World Bank Recommends Fiscal Reforms to Address Laos’ Economic Challenges
In a report published in November 2023, the World Bank indicated huge problems of Laos’ fiscal system including kip depreciation, high debt burden, poor revenue collection, limited financing options, and low foreign currency reserves.
On the official market, Lao kip depreciated by 30% against the Thai baht and 35% against the US dollar during January-October 2023, which led to continued consumer price inflation at around 26% in the year to November 2023. The depreciation was mainly due to a lack of foreign currency caused by the obligation to repay large external debts.
Public and publicly guaranteed debt (PPG) is at estimated at 112% of GDP at the end of 2022, one of the highest levels in the world, contributing to a rapid fall in the value of the kip since 2021. Significantly, over half of the debt is owed to China.
Laos’ national bank had adopted several measures to get inflation over control such as mandating exchange rates and enforcing the law on foreign currency management, but they failed. Recently, the country announced a new regulation on Dec 29, 2023, which demands all import-export companies to register with the government and to conduct all foreign transactions only through banks in Laos. The rule is expected to collect more foreign currencies for the system.
However, those measures do not address the root of the problem. Therefore, the World Bank suggested reforms in 05 critical policy areas: (i) cutting costly tax exemptions to raise public revenue, protect social spending; (ii) improving the governance of public private investment; (iii) restructuring public debt through ongoing negotiations; (iv) strengthening financial sector stability through legal and regulatory tools; and (v) enhancing the business environment via effective regulatory reforms.

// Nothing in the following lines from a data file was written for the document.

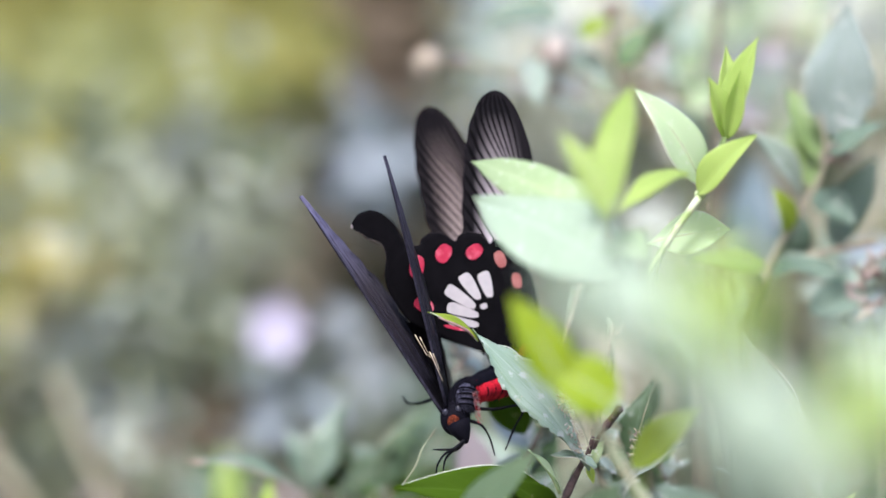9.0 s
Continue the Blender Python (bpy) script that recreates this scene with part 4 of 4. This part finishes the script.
def fruiting_branch():
    b = thing("shrub_branch", mm(60, 130, -900), "thin shrub twigs with round pale fruits and dry flower heads", "plant", "branches of the shrub")
    stem(b, ((60, 130, -900), (60, 120, -400), (54.3, 128.0, -10.2), (55.8, 126.0, 14.7), (55.3, 124.0, 37.4), (56.2, 124.0, 56.8)), (5, 3, 0.9, 0.8, 0.7, 0.6), "twig", n=70)
    stem(b, ((54.7, 126.0, 14.7), (44.0, 124.0, 25.2), (33.5, 124.0, 29.6), (23.0, 124.0, 33.9), (15.7, 124.0, 36.4), (5.4, 124.0, 39.2)), (0.45, 0.4, 0.35, 0.4, 0.5, 0.6), "tan_stem", "twig", 40)
    part("fruit", ball(mm(-1.5, 130.0, 39.1), 0.0033), "berry", b, "round pale tan fruit")
    part("fruit_cap", lathe(mm(3.5, 124.0, 39.5), mm(5.9, 124.0, 39.2), [(0, .001), (.5, .0011), (1, .0006)], 10), "pink", b)
    part("fruit", ball(mm(23.6, 120.0, 41.0), 0.0029, (0.95, 1, 1.25)), "pod", b, "pale cream fruit")
    part("fruit", ball(mm(20.4, 118.0, 40.4), 0.0014, (0.7, 1, 1.5)), "berry", b)
    part("bud", ball(mm(22.8, 124.0, 34.8), 0.0017, (0.8, 1, 1.6)), "twig", b)
    stem(b, ((36.7, 126.0, 33.4), (35.2, 126.0, 41.0), (34.6, 126.0, 46.5)), (0.6, 0.5, 0.5), "twig", "twig", 12)
    for k in range(8):
        a = k * 0.8
        c = mm(34.8, 126.0, 46.7)
        part("dry_sepal", lathe(c, c + Vector((math.cos(a) * 1.6, math.sin(a) * 1.2, 4.5)) * 0.001, [(0, .0004), (.4, .0007), (1, .0001)], 7), "bark", b)
    leaf(b, (18.9, 108.0, 39.7), (19.5, 100.0, 29.8), 6.0, "dull", (0.2, -0.7, 0.6), 0.2, 0.06)
    leaf(b, (28.2, 126.0, 41.2), (35.3, 122.0, 33.9), 5.2, "grey_green", (-0.3, -0.8, 0.4), 0.3, 0.06)
    leaf(b, (41.6, 128.0, 37.7), (47.8, 104.0, 50.0), 3.6, "green", (-0.4, -0.8, 0.3), 0.3, 0.06)
    leaf(b, (36.5, 110.0, 37.5), (41.5, 112.0, 46.0), 5.5, "green", (-0.4, -0.8, 0.3), 0.3, 0.06)
    leaf(b, (25.1, 130.0, 48.9), (8.8, 130.0, 47.1), 7, "grey_green", (0, -0.6, 0.8), 0.2, 0.06)
    leaf(b, (28.1, 120.0, 44.3), (34.7, 120.0, 47.4), 5, "olive", (0, -0.8, 0.5), 0.2, 0.06)
    leaf(b, (54.8, 128.0, 18.0), (44.8, 104.0, 30.8), 6, "grey_green", (0, -0.8, 0.5), 0.2, 0.06)
    return b


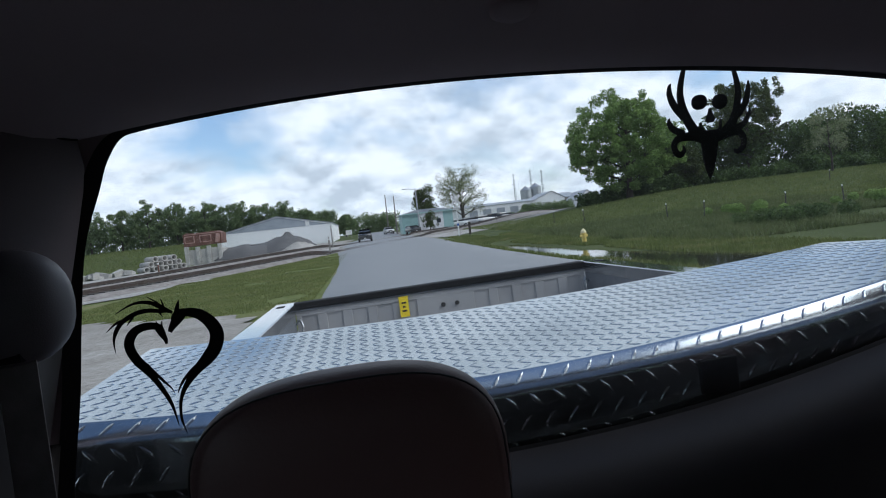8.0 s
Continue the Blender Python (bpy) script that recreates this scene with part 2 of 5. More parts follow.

Among those reforms, the most urgent one is improving revenue mobilization. The World Bank recommended 04 measures to achieve higher public revenue: (i) restoring the VAT rate to 10 percent; (ii) revising the Law on Investment Promotion to curb tax incentives and broaden the tax base; (iii) increasing tax rates, particularly on beverages, tobacco, and fuel, and (iv) strengthening tax administration, especially toward large taxpayers.